> Directions
Filter out everything except lines holding "degrees".

> Supplied data
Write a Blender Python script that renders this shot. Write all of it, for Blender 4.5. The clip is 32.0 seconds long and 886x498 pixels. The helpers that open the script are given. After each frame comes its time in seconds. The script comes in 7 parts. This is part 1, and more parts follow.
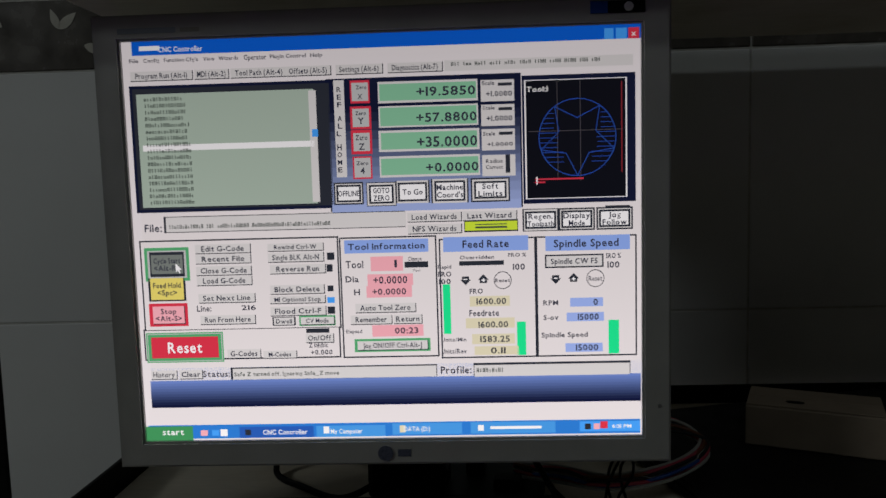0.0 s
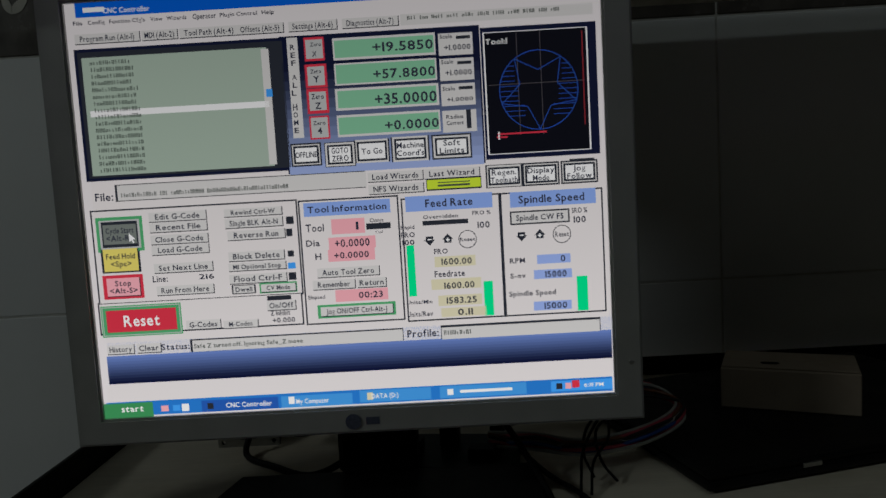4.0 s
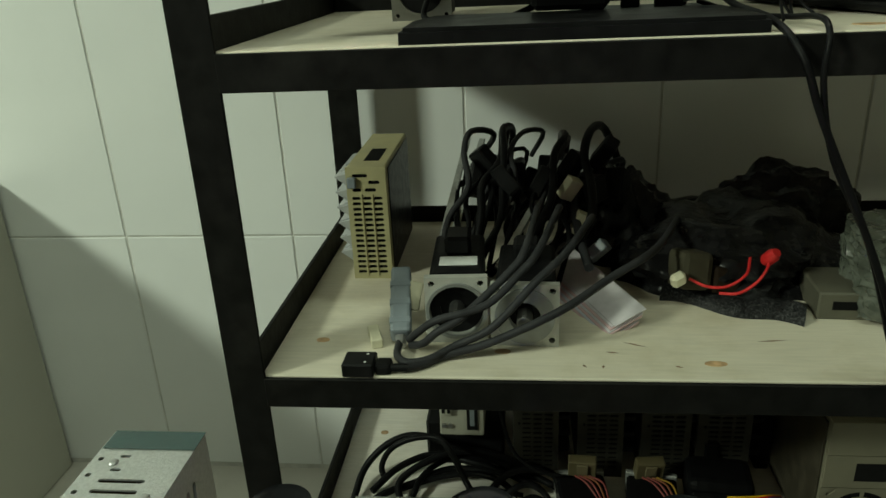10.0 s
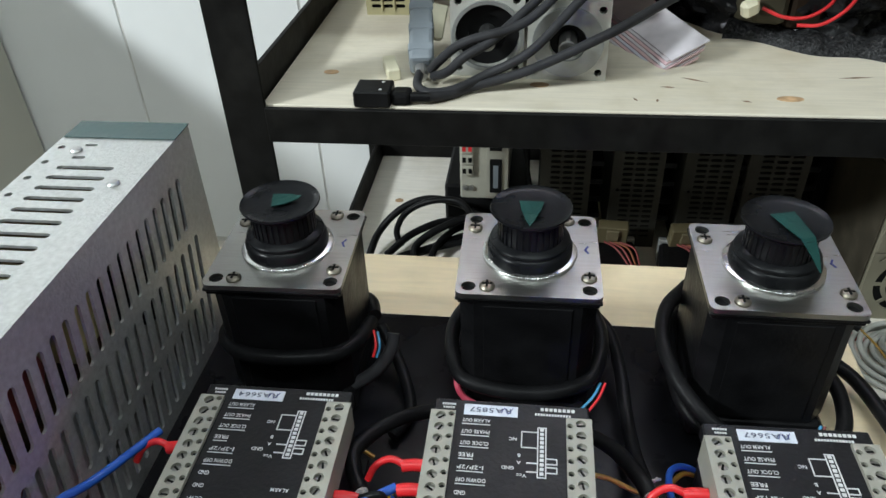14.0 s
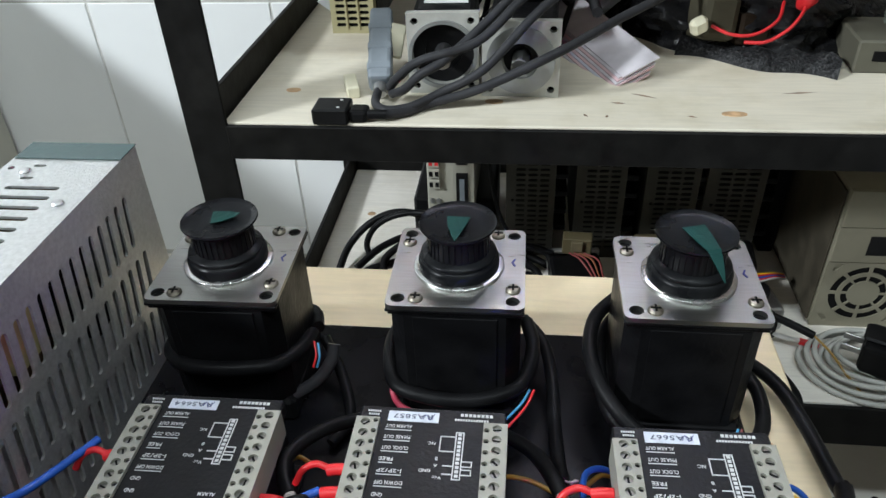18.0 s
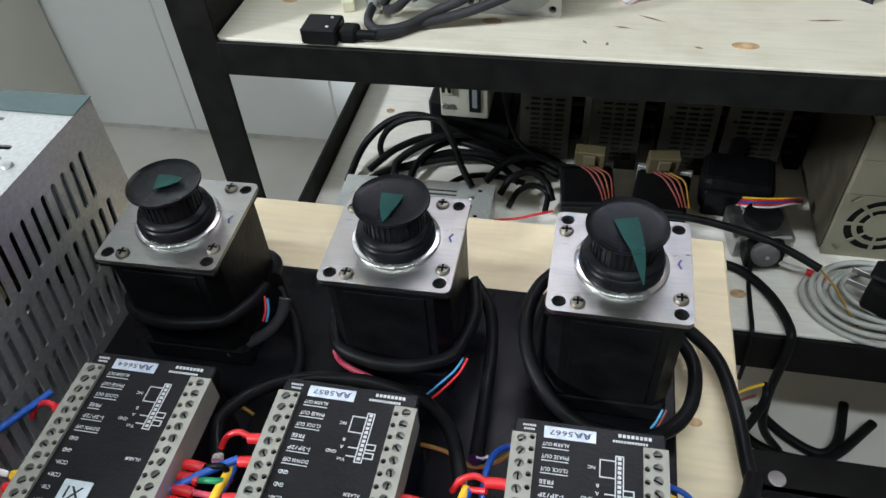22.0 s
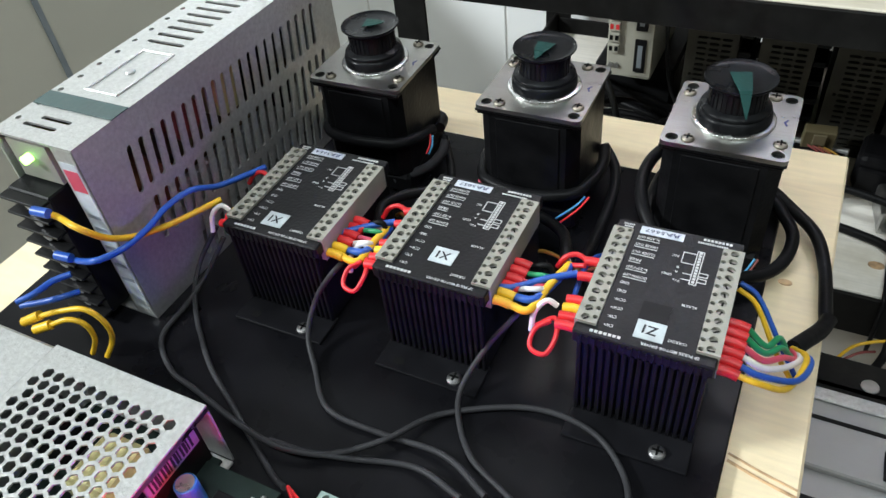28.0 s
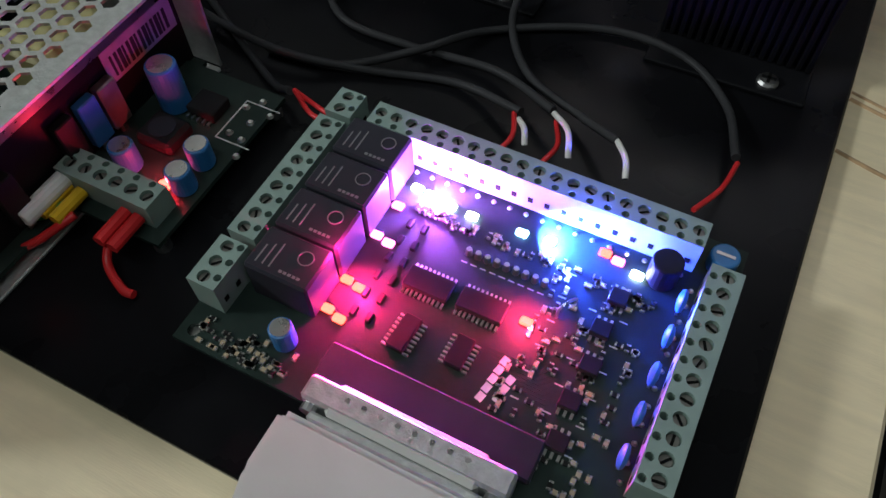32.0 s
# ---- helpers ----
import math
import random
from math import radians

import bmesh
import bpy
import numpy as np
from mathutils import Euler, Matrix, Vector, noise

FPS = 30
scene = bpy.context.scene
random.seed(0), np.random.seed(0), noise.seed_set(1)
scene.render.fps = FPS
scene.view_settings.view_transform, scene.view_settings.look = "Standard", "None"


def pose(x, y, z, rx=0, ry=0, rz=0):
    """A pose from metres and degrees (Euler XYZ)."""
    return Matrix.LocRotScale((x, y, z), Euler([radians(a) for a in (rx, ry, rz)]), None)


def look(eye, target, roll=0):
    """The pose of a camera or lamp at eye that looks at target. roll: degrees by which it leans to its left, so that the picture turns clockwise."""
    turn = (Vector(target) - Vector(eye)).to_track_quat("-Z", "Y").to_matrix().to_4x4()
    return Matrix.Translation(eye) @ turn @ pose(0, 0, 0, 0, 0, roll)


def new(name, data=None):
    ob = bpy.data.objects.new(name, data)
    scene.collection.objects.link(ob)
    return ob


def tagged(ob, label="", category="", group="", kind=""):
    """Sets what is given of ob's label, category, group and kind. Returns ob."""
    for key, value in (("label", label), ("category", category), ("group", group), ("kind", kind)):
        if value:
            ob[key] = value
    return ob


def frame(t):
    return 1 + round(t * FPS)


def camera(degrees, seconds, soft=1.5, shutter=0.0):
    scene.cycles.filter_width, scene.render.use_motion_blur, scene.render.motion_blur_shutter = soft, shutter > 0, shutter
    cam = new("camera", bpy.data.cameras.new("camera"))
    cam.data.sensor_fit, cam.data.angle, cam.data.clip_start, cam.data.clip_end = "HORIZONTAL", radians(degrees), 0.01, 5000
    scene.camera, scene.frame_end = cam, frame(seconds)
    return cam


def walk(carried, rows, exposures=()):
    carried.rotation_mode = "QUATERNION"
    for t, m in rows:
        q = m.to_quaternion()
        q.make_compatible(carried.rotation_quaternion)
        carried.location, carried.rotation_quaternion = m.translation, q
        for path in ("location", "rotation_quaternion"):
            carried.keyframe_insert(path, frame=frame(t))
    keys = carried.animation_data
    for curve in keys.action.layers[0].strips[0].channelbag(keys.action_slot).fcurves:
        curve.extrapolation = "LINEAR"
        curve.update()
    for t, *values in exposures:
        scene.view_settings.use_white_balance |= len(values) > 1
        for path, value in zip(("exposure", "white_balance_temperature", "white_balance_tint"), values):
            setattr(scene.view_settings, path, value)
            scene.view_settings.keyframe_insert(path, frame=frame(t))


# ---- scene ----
cam = camera(62.0, 32.0)
METRES, EYE, TILT, LEAN, TURN = 0.86, 1.2, 0.0, 0.0, 2.4
ROWS = [
    (0.0, 0.0, 0.0, 0.0, -0.15, -5.31, 1.58),
    (0.5, 0.0096, 0.0004, -0.0043, -0.93, -5.41, 1.68),
    (1.0, 0.0108, 0.0086, -0.0121, -1.1, -5.97, 2.15),
    (1.5, 0.0108, 0.0234, -0.0254, -1.35, -6.55, 2.2),
    (2.0, 0.0112, 0.0287, -0.0306, -1.52, -6.57, 2.09),
    (2.5, 0.0137, 0.0257, -0.0326, -1.74, -6.02, 2.05),
    (3.0, 0.0106, 0.0206, -0.0369, -1.9, -5.92, 2.15),
    (3.5, 0.0122, 0.0145, -0.0335, -1.94, -5.52, 2.74),
    (5.5, 0.011, 0.0089, -0.0348, -1.93, -5.05, 3.94),
    (6.0, 0.0116, 0.0073, -0.0332, -2.3, -4.85, 4.16),
    (6.5, 0.012, 0.0055, -0.0326, -2.34, -4.78, 4.21),
    (7.0, 0.0053, 0.0029, -0.034, -2.2, -4.84, 4.11),
    (7.5, -0.0022, 0.0068, -0.0481, -2.55, -5.5, 3.54),
    (8.0, -0.0146, -0.0033, -0.062, -2.18, -6.31, 3.04),
    (8.5, -0.0374, -0.0176, -0.0948, -1.75, -8.35, 2.47),
    (9.0, -0.0646, -0.0382, -0.1329, -0.44, -10.69, 2.4),
    (9.5, -0.0912, -0.063, -0.1855, 0.21, -14.59, 1.83),
    (10.0, -0.1144, -0.0588, -0.2377, 3.07, -21.7, 2.53),
    (10.5, -0.1279, -0.0452, -0.2866, 4.55, -29.16, 3.44),
    (11.0, -0.1361, -0.0351, -0.3118, 4.75, -32.27, 3.25),
    (11.5, -0.1366, -0.0254, -0.3161, 4.93, -32.89, 3.12),
    (12.0, -0.1331, -0.0191, -0.3192, 4.83, -33.27, 2.94),
    (12.5, -0.1351, -0.0194, -0.3224, 4.95, -33.6, 2.47),
    (13.0, -0.1389, -0.0128, -0.332, 4.72, -34.45, 2.43),
    (13.5, -0.1376, -0.0094, -0.3405, 4.55, -35.34, 2.18),
    (14.0, -0.135, -0.0122, -0.346, 4.32, -35.92, 1.87),
    (14.5, -0.1328, -0.0111, -0.3431, 4.04, -35.78, 1.58),
    (16.5, -0.1126, -0.0219, -0.3364, 3.58, -35.32, 1.6),
    (17.0, -0.1157, -0.0223, -0.3354, 3.7, -35.2, 1.64),
    (17.5, -0.1129, -0.0223, -0.3352, 3.69, -35.16, 1.91),
    (18.0, -0.1036, -0.0226, -0.3365, 3.62, -35.07, 1.95),
    (18.5, -0.0919, -0.021, -0.3414, 4.94, -35.0, 2.18),
    (19.0, -0.0742, -0.0155, -0.3447, 6.46, -35.39, 2.12),
    (19.5, -0.063, -0.0117, -0.3422, 7.77, -36.92, 2.18),
    (20.0, -0.0557, -0.0099, -0.333, 9.27, -39.24, 2.26),
    (20.5, -0.0495, -0.0037, -0.3263, 9.69, -40.53, 2.44),
    (21.0, -0.0416, 0.0049, -0.3141, 9.29, -42.59, 2.52),
    (21.5, -0.0431, 0.0132, -0.3009, 9.13, -44.74, 2.29),
    (22.0, -0.0439, 0.0193, -0.2944, 8.72, -45.69, 3.15),
    (22.5, -0.0401, 0.0314, -0.3077, 11.52, -47.97, 4.86),
    (23.0, -0.0292, 0.0424, -0.3244, 13.72, -48.75, 5.71),
    (23.5, -0.0219, 0.0426, -0.3225, 14.68, -48.26, 5.73),
    (24.0, -0.0192, 0.0429, -0.3175, 15.06, -47.53, 6.09),
    (24.5, -0.014, 0.0423, -0.3117, 14.83, -46.79, 6.76),
    (26.5, -0.0212, -0.0083, -0.33, 16.59, -46.23, 5.84),
    (27.0, -0.0148, -0.0329, -0.3335, 18.25, -45.64, 5.28),
    (27.5, -0.0107, -0.0693, -0.3239, 20.71, -43.36, 5.9),
    (28.0, -0.0009, -0.1096, -0.3169, 23.31, -42.88, 5.06),
    (28.5, 0.0032, -0.1254, -0.3262, 24.59, -44.82, 2.76),
    (29.0, 0.0043, -0.1272, -0.3615, 25.45, -47.78, 2.04),
    (29.5, 0.0013, -0.129, -0.3886, 26.05, -50.73, 1.29),
    (30.0, -0.0063, -0.1291, -0.4049, 25.48, -53.18, 0.48),
    (30.5, -0.0211, -0.1259, -0.4224, 24.58, -56.02, 0.1),
    (31.0, -0.0334, -0.1303, -0.4333, 24.96, -56.76, 0.36),
    (31.5, -0.0373, -0.1347, -0.4402, 25.21, -56.87, 0.83),
    (32.0, -0.0332, -0.1404, -0.438, 24.44, -56.76, 0.65),
]
EXPOSURES = [
    (0.0, -4.7, 6500, 6), (0.8, -5.0, 6400, 2), (8.0, -5.05, 6400, 0), (8.5, -4.9, 6400, -4), (9.0, -4.3, 6500, -10), (9.6, -2.65, 7000, -16), (10.0, -1.6, 7700, -18), (10.3, -1.38, 7700, -18),
    (11.5, -1.02, 7600, -13), (12.2, -1.0, 6800, -2), (13.0, -0.93, 6450, 3), (14.5, -0.62, 6270, 6), (19.0, -0.55, 6200, 8), (24.0, -0.47, 6150, 8), (27.0, -0.42, 6200, 8),
    (28.4, -0.4, 6400, 6), (29.2, -0.7, 6400, 4), (30.0, -1.1, 6450, 4), (31.0, -1.75, 6450, 4), (32.0, -2.15, 6450, 4),
]
walk(cam, [(t, pose(0, 0, EYE, TILT, LEAN, TURN) @ pose(METRES * x, METRES * y, METRES * z, 90 + pitch, roll, yaw)) for t, x, y, z, yaw, pitch, roll in ROWS],
     EXPOSURES)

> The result
    """A pose from metres and degrees (Euler XYZ)."""
    """The pose of a camera or lamp at eye that looks at target. roll: degrees by which it leans to its left, so that the picture turns clockwise."""
def camera(degrees, seconds, soft=1.5, shutter=0.0):
    cam.data.sensor_fit, cam.data.angle, cam.data.clip_start, cam.data.clip_end = "HORIZONTAL", radians(degrees), 0.01, 5000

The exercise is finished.